To combat the Hawthorn effect, and most other problems too, we can design what’s called an ABAB trial. Here’s another picture I lovingly crafted for you…

ABAB trial

ABAB trials simply involve going back and forth between the two things you want to compare. You choose a period of time, say a week, when you’ll do thing A (wake up at 7am), followed by another week when you’ll do thing B (wake up at 5am). Ideally, we plot more than one time point in each phase, either A or B, so in this case we’d plot our mood/productivity/amount-of-money-spent-on-coffee on a daily basis, and we’d have seven measures for each phase. If the change has the effect we’re hoping for, we’ll see the graph line wiggle up and down a bit due to noise during each phase, but between phases, we’ll see a pronounced shift as the change has its effect.

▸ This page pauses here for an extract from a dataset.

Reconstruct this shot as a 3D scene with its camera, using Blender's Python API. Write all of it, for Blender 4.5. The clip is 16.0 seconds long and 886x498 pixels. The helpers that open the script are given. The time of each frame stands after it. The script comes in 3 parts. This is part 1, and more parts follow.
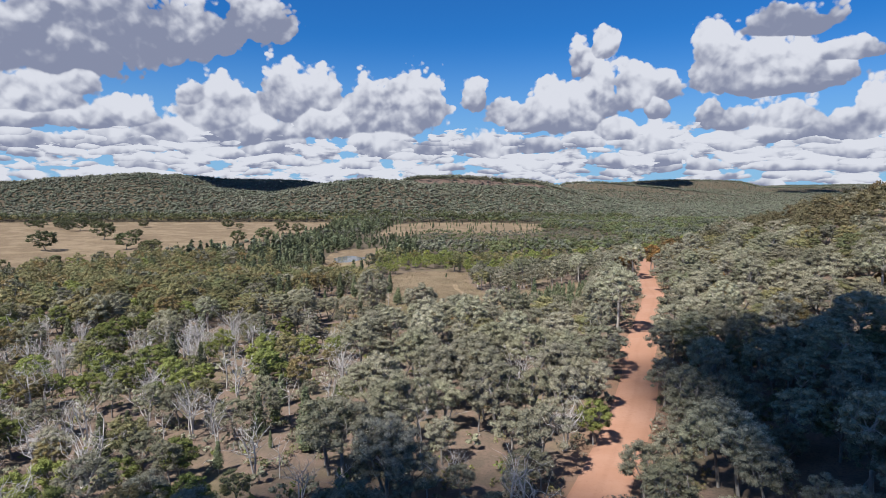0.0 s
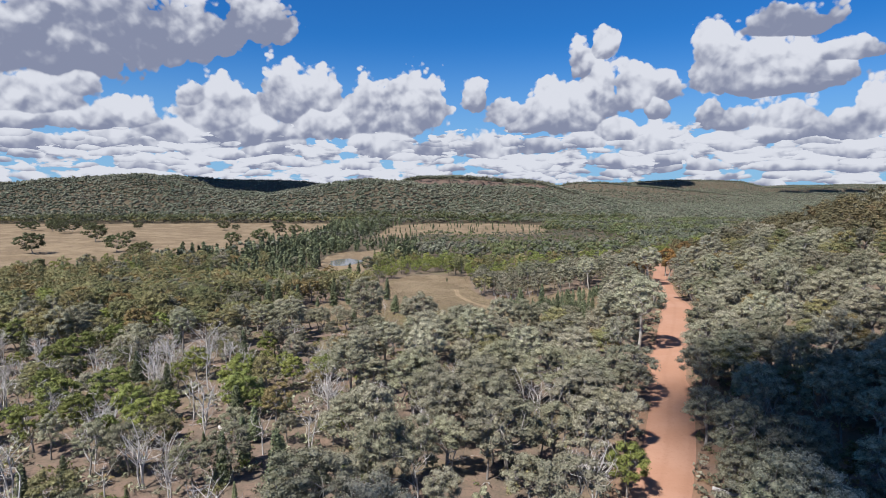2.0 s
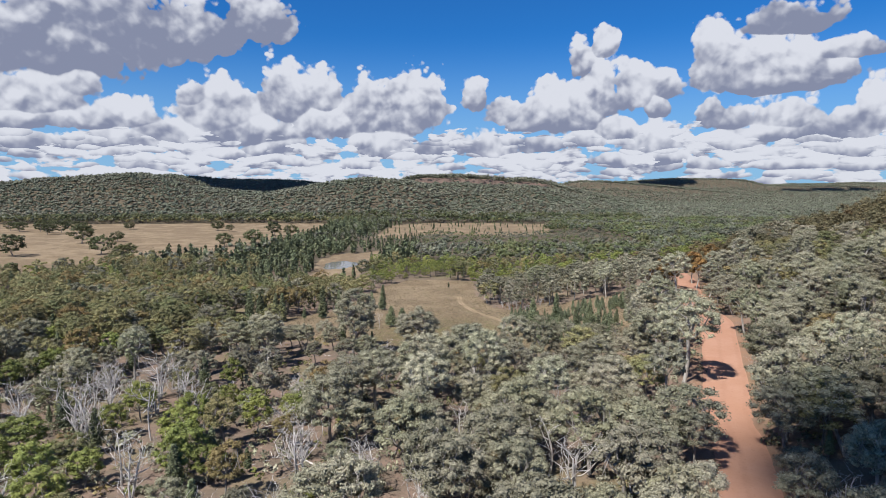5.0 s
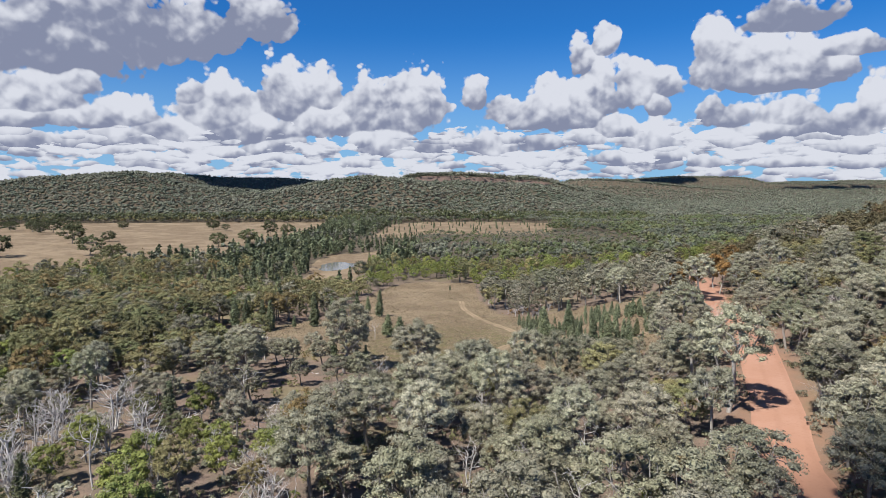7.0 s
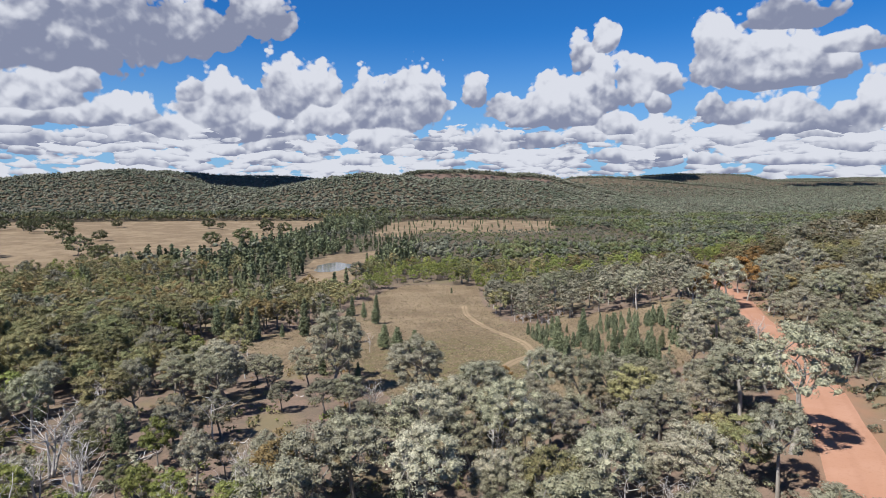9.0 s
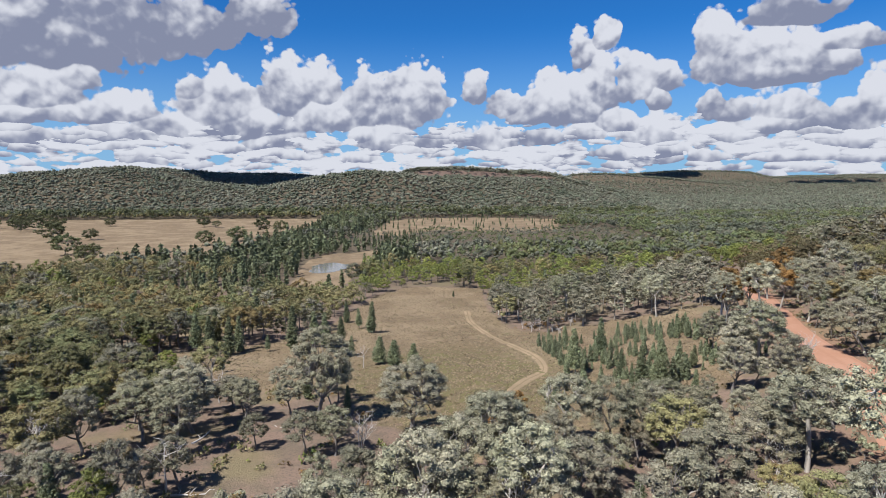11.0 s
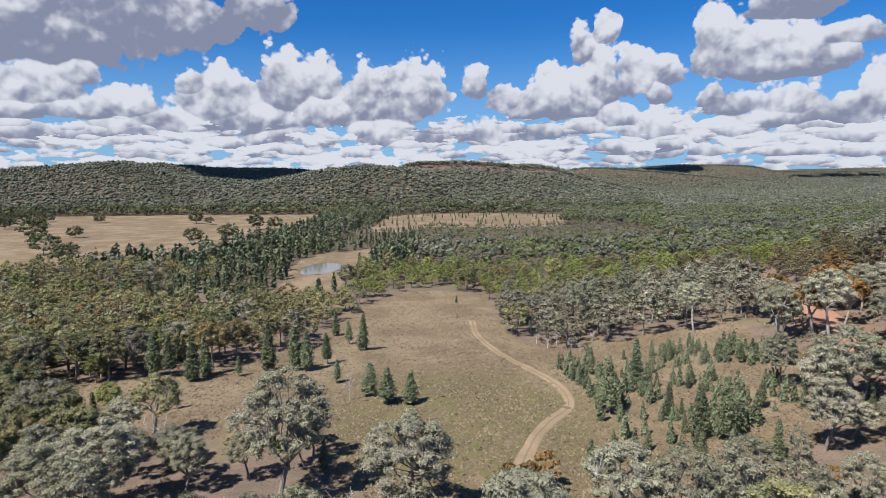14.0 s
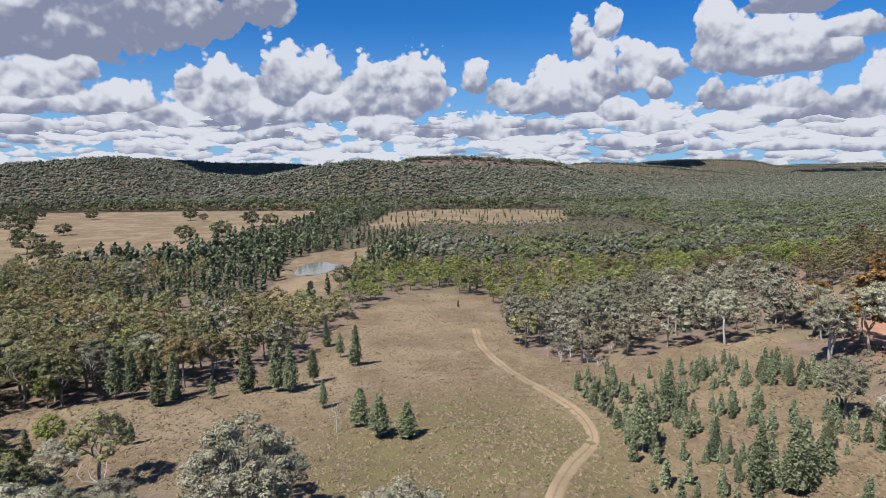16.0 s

With both mulitple baseline and ABAB trials, there’s some fancy math you can do, but in my experience, if the change is really there, and is big enough to worry about, you can simply see it on the graph. Lots of apps and gadgets will do all this graphing for you. You just need to design the self-experiment and keep a record of when you switch from A to B to A to B. Here’s a screenshot of the stock Health app on my iPhone. You can pretty clearly see the day I came back from vacation and started sitting behind a desk more.

Lee's health data


Go on, give it a try!

I haven’t been doing all that much self-experimentation for about a year now, but a post by James Clear this morning made me realise how many great changes I’ve brough about in my life as a result of self-experimentation. I think it’s time I get back to it. If you struggle with motivation to make changes in your life, and you can stomach drawing a few graphs, it’s probably the ideal thing for you. Seeing the effects of a simple daily choice graphed out in front of you is pretty powerful.

One last thing. There’s a teeny tiny lawyer on my shoulder weeping softly into my t-shirt so…. I’m not suggesting you try out illicit drugs, or do anything dangerous. Use your judgement. Waking up earlier, trying out keeping a journal, exercising before lunch, or some other such habit is, however, unlikely to do you irreparable harm.